DATASET CONTENT:
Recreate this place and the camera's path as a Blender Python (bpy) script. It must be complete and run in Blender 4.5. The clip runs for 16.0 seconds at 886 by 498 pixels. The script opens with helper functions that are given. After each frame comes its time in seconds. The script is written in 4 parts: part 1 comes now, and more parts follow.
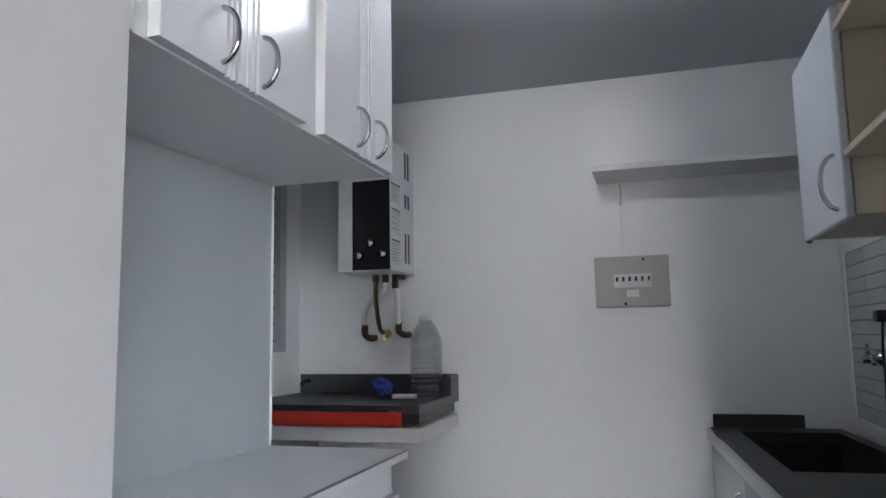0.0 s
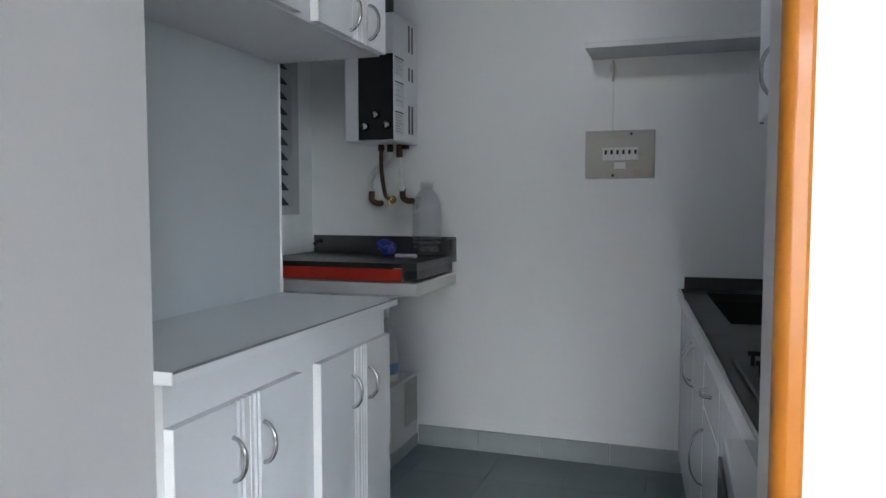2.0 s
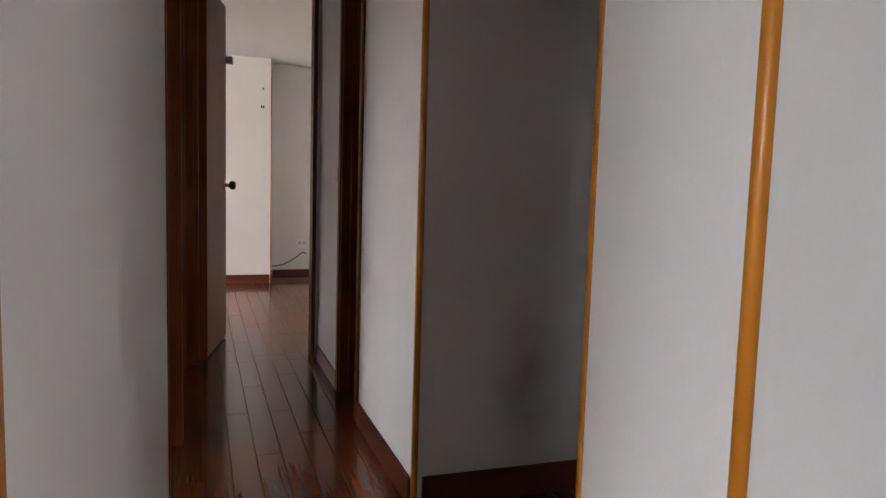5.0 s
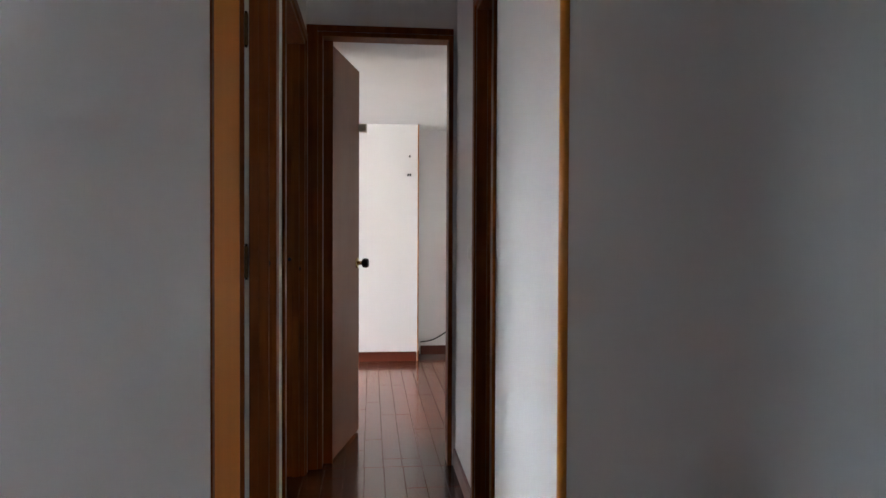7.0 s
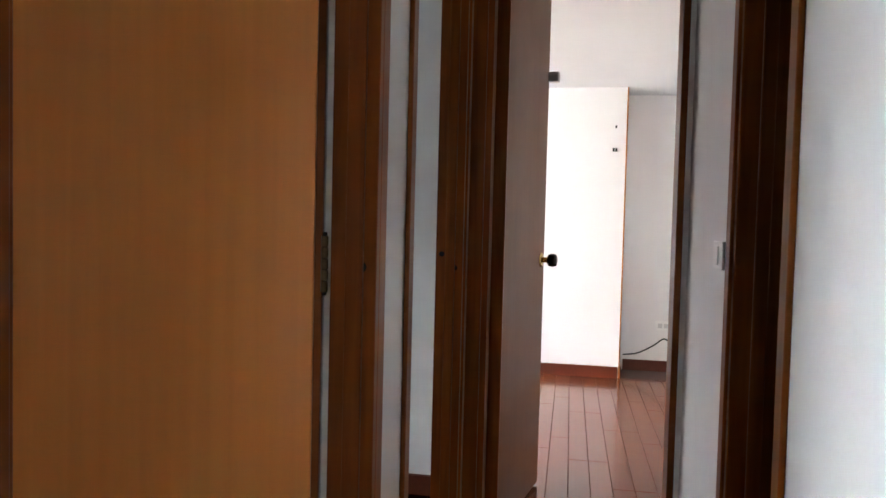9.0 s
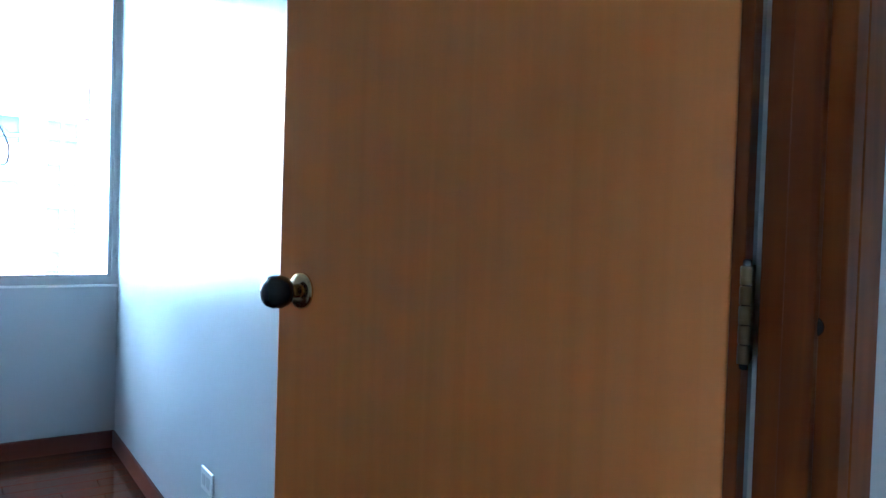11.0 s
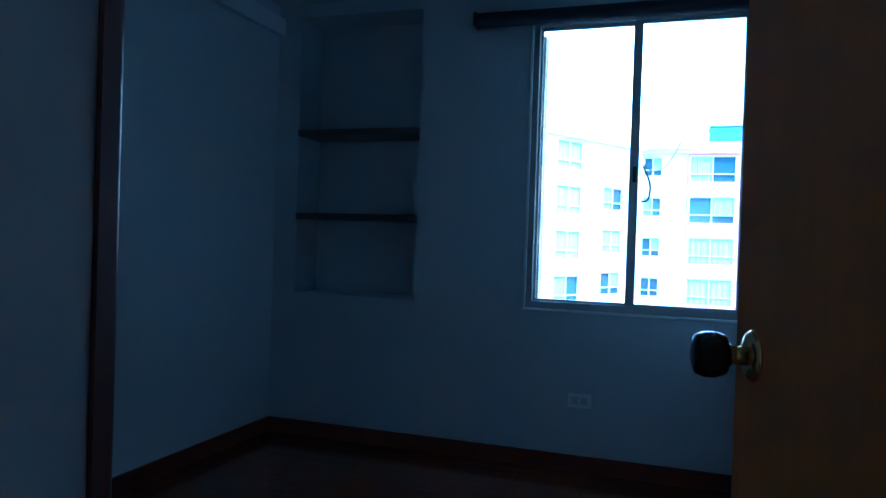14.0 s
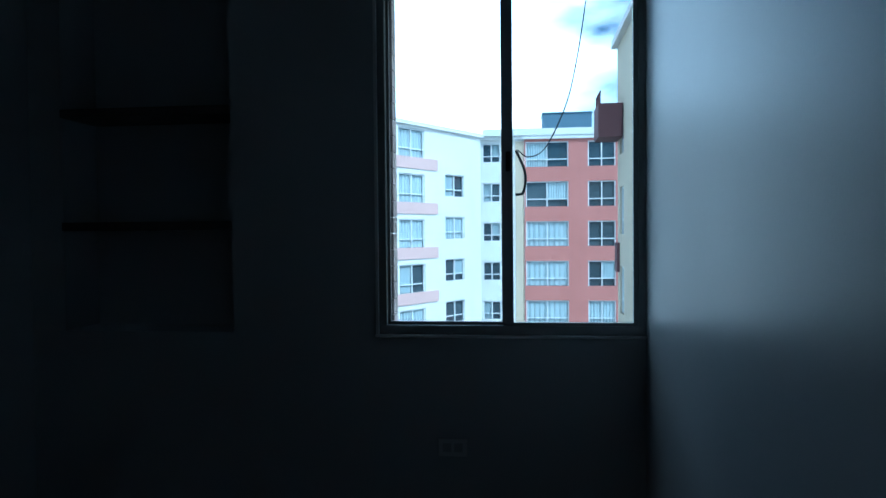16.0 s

JOB: Quote the full listing above word for word; exclude every picture from the copy.

WORKED ANSWER:
Recreate this place and the camera's path as a Blender Python (bpy) script. It must be complete and run in Blender 4.5. The clip runs for 16.0 seconds at 886 by 498 pixels. The script opens with helper functions that are given. After each frame comes its time in seconds. The script is written in 4 parts: part 1 comes now, and more parts follow.
0.0 s
2.0 s
5.0 s
7.0 s
9.0 s
11.0 s
14.0 s
16.0 s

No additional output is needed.